Insisting that the new voting system would “select the best”, the Hong Kong government tried hard to incite public interest in the election. Ahead of the election, there was a “fun day” with free museum visits, concerts, and a photography exhibition featuring the police force. Cathay Pacific offered discount flights for Hong Kong residents in Mainland China to return, while border zone ballot stations allowed eligible voters in China to vote. The government also sponsored elderly homes to take seniors to the polls, and those voting received a thank-you card and a photo opportunity. 

Ironically, some pro-Beijing legislators did not like the new election system.
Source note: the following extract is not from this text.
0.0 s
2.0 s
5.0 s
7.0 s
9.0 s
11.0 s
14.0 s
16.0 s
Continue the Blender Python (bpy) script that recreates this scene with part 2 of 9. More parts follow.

Candidates from at least three pro-Beijing parties could not meet the threshold. Michael Tien, a pro-Beijing legislator, complained that they could hardly meet the committee members holding the nominating power. He suggested that meeting the threshold for running in the elections was “ten times harder” than for the Legislative Council election. Most candidates belonged to the largest traditional pro-Beijing parties, where the committee members came from. The new nominating system not only eliminated the pro-democracy candidates but also marginalised the small pro-Beijing parties.

The government tried to make the election celebratory, but there was a tense mood in the city on election day. Over 10,000 police officers were deployed, and at least six people were arrested for offences like posting online to encourage people to cast invalid ballots. They were a few of the over 10,000 people arrested for political reasons since 2019. Some voters showed their grievances in a less risky way, such as dropping campaigning leaflets into a urinal.  
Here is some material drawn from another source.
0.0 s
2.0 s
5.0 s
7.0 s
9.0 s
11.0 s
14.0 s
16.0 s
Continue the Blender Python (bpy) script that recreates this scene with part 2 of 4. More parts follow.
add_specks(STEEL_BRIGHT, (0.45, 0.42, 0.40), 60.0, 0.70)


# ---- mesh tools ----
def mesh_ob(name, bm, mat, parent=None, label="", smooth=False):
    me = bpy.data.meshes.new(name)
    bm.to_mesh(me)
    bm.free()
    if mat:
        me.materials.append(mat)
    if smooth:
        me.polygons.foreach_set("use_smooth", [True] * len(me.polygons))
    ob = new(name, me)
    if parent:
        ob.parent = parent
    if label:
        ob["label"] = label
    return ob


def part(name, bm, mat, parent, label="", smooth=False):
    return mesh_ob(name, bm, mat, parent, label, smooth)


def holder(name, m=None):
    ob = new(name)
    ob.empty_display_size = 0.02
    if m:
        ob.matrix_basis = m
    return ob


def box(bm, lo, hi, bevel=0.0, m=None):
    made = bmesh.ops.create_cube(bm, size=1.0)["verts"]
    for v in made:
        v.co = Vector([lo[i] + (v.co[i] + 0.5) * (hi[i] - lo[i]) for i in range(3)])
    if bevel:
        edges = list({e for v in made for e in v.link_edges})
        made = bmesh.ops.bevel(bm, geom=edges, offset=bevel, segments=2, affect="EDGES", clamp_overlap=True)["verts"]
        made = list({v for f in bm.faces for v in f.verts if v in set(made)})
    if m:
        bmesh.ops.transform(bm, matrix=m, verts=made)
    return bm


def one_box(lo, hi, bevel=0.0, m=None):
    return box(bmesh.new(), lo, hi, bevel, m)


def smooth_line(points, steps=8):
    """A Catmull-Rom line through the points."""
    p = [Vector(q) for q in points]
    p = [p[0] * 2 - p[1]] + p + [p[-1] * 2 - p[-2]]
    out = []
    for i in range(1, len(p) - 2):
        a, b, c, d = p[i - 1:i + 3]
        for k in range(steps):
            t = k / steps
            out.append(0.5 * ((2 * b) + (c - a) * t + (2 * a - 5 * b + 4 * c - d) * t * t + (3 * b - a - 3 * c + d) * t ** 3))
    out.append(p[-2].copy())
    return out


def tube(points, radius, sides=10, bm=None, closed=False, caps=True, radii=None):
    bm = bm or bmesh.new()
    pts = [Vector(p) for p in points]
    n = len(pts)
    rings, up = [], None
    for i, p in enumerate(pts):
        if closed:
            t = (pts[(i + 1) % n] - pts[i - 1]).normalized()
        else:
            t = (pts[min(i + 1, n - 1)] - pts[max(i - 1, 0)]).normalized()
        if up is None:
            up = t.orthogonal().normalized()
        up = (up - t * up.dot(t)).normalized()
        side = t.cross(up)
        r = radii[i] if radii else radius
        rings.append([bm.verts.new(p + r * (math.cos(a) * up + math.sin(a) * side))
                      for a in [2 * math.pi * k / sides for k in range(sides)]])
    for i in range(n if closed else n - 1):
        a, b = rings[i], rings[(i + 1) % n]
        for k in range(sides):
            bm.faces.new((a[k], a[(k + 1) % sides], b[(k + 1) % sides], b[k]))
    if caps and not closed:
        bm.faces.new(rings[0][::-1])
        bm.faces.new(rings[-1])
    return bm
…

More of them simply boycotted the election. The turnout of 27.5% was the lowest since the end of colonial rule in 1997, yet was applauded as “good” by the Chief Executive. The election did not go smoothly despite the low public participation. The polling time was extended for 90 minutes after an electronic poll register system failure, and the Electoral Commission said the extension was not linked at all to the turnout rate. 
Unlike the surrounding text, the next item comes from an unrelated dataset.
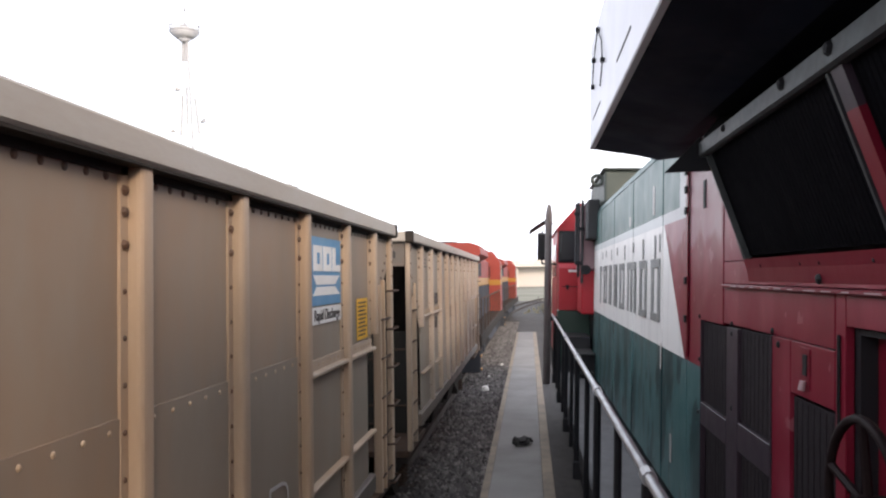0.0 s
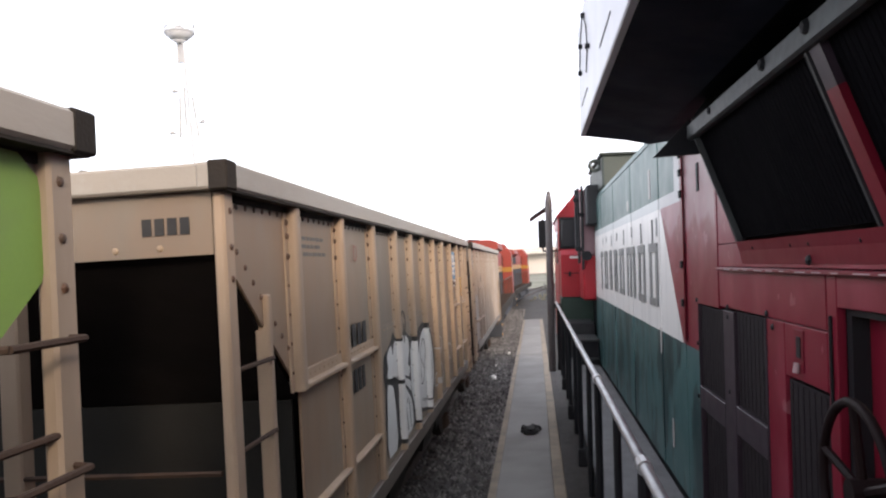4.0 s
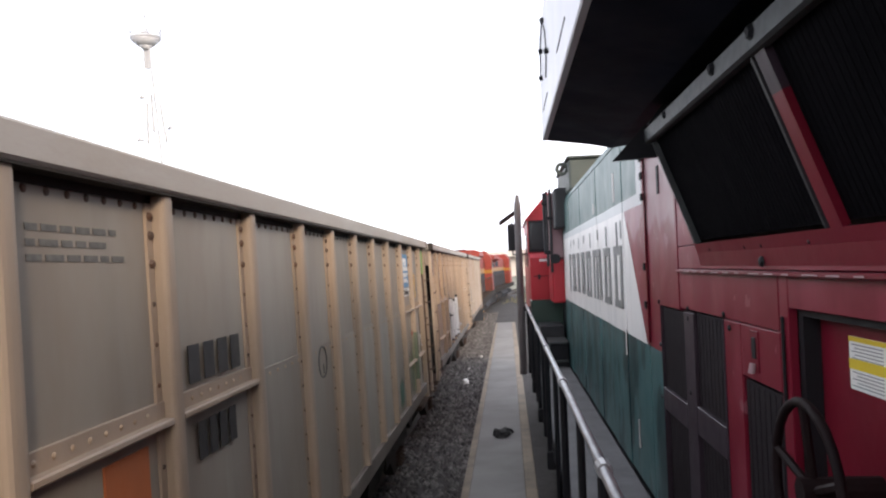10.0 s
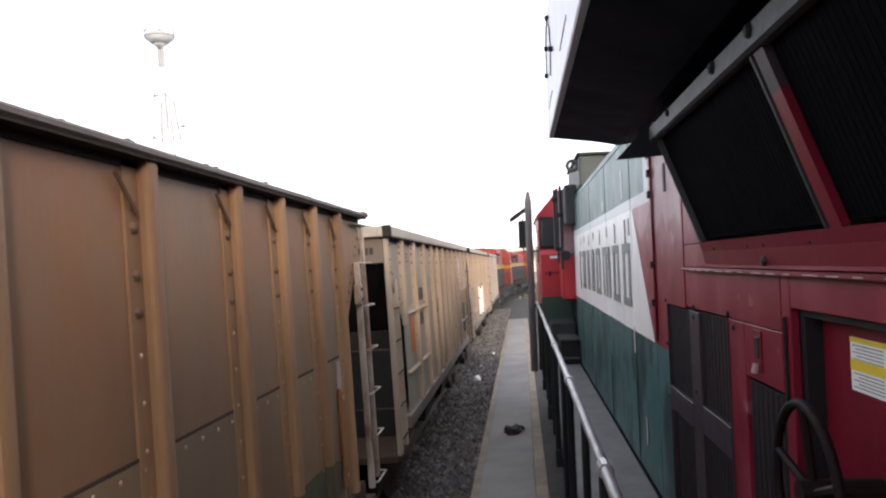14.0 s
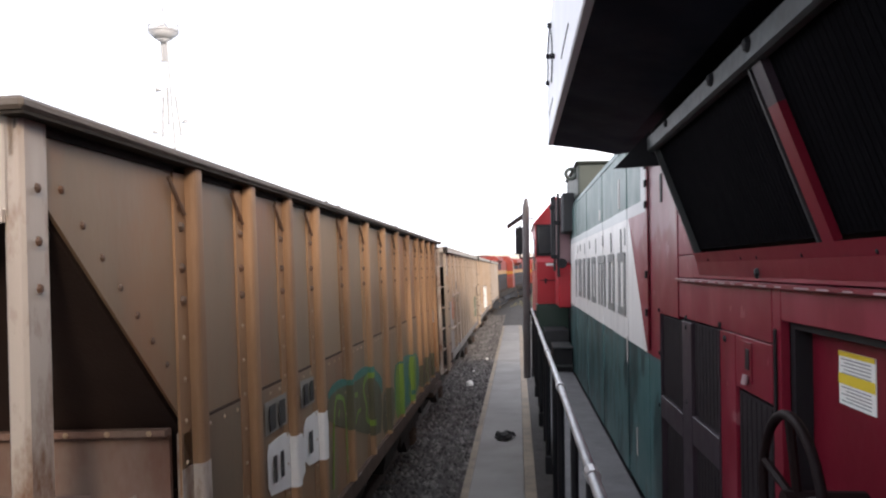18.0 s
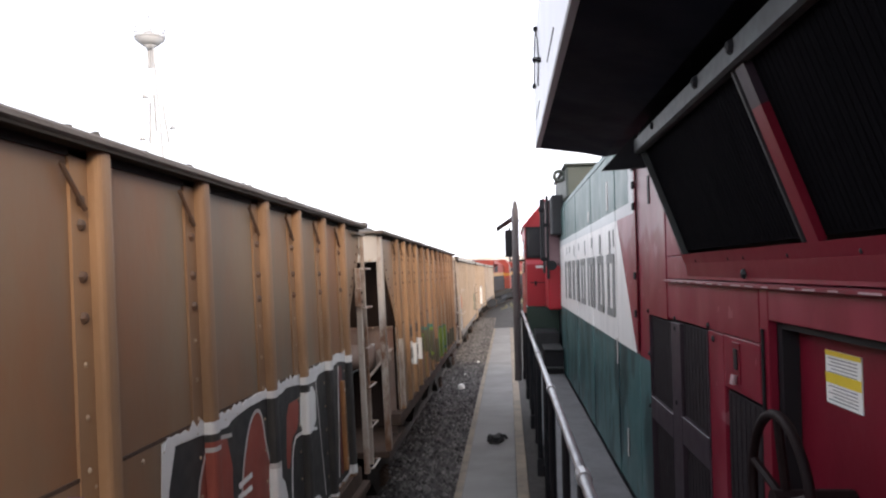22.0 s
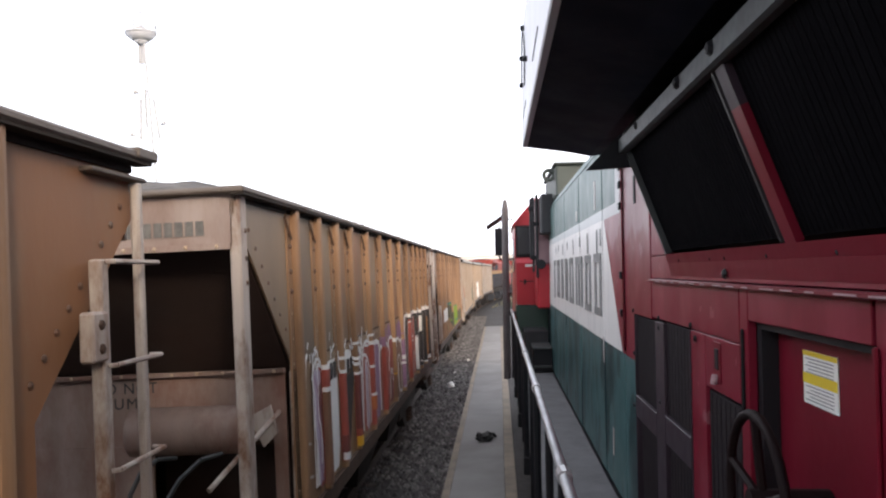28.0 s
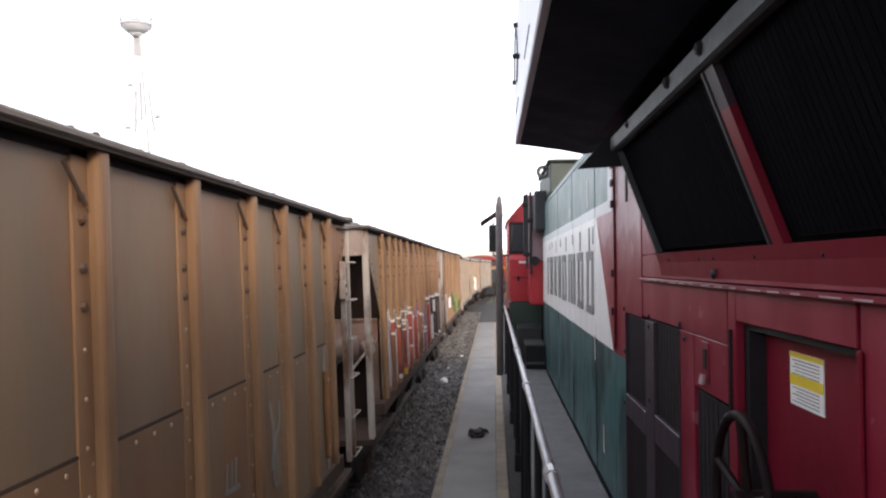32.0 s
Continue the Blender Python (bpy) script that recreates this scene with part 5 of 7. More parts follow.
fill(fifth_car, "red_mark", [(8.98, 1.56), (9.09, 2.19), (9.28, 2.53), (9.48, 2.56), (9.57, 2.26), (9.67, 2.11), (9.57, 1.56)])
fill(fifth_car, "white_mark", [(9.58, 2.19), (9.71, 2.13), (9.97, 1.97), (10.0, 1.56), (9.59, 1.56)])
fill(fifth_car, "red_mark", [(10.04, 2.48), (10.35, 2.48), (10.3, 2.28), (10.13, 2.24), (10.06, 2.05), (9.97, 2.07)])
fill(fifth_car, "white_mark", [(10.39, 2.53), (10.84, 2.5), (10.82, 2.18), (10.35, 2.24)])
fill(fifth_car, "maroon_mark", [(11.69, 2.54), (11.85, 2.54), (11.75, 1.6), (11.6, 1.61)])
fill(fifth_car, "purple_mark", [(10.48, 1.6), (10.71, 1.68), (10.87, 1.59), (10.8, 1.56), (10.45, 1.56)])
line(fifth_car, "grey_mark", 0.022, [(8.33, 1.6), (8.52, 2.55), (8.97, 2.5)])
line(fifth_car, "grey_mark", 0.022, [(8.96, 1.6), (9.1, 2.23), (9.27, 2.53), (9.49, 2.57), (9.57, 2.26), (9.69, 2.13)])
line(fifth_car, "white_mark", 0.022, [(10.06, 1.6), (10.12, 2.22), (10.4, 2.23), (10.84, 2.17)])
line(fifth_car, "white_mark", 0.02, [(11.68, 2.55), (11.54, 1.61)])
line(fifth_car, "grey_mark", 0.02, [(10.86, 2.52), (11.03, 1.6)])
line(fifth_car, "white_mark", 0.022, [(10.36, 1.6), (10.45, 1.66), (10.77, 1.68), (10.93, 1.57)])
line(fifth_car, "white_mark", 0.025, [(11.02, 1.55), (11.55, 1.54)])
line(fifth_car, "white_mark", 0.025, [(11.69, 1.54), (12.1, 1.54)])
line(fifth_car, "white_mark", 0.03, [(9.05, 2.2), (9.27, 2.21)])
line(fifth_car, "white_mark", 0.03, [(9.03, 2.14), (9.26, 2.14)])
line(fifth_car, "grey_mark", 0.025, [(9.2, 1.6), (9.32, 1.96), (9.45, 1.88)])
rng = random.Random(8)                           # ragged overspray along the top of the blocks
ragged = [(8.12, 2.60)]
for k in range(41):
    y = 8.14 + 0.095 * k
    ragged += [(y + 0.03, 2.645 + rng.uniform(0.0, 0.03)), (y + 0.075, 2.625 + rng.uniform(0.0, 0.02))]
sharp(fifth_car, "white_mark", ragged + [(12.06, 2.60)], "ragged white overspray", False)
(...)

The low turnout and technical issues overshadowed the actual election result, which was not reported by any Western media organisations. The Democratic Alliance for the Betterment and Progress of Hong Kong (DAB), the largest pro-Beijing party, won the election with the highest number of candidates elected. 40% of the elected and appointed District Council members were those that lost elections in 2019. 


People neither supported the new voting system, nor believed that the new line-up would bring them a better life, but they could not do anything. Thus, they just remained silent


The election results did not represent public opinion, on account of the voting system and the low turnout. However, they show the low public trust in the government. A strong sense of hopelessness has loomed over the city since 2019. News about the pandemic, the wave of emigration, small shops and book shops closing down, and the prosecution of political activists constantly conquer the few remaining non-patriotic media. Social problems, like the rising cost of living and the lack of work-life balance remain unresolved, adding insult to injury. In 2023, the happiness index even dropped to a 10-year low. People neither supported the new voting system, nor believed that the new line-up would bring them a better life, but they could not do anything. Thus, they just remained silent. 

On the day of the election, the LGBT+ activist group ‘Pink Dot’ held its annual carnival. It is the largest LGBT+ festival in Hong Kong. Although the police force ordered the organisation to end the event earlier and strictly limited the number of attendants, everyone enjoyed the performance of local singers and drag queens a lot. The future of the city looks gloomy, but some people are trying their best to make it a bit brighter.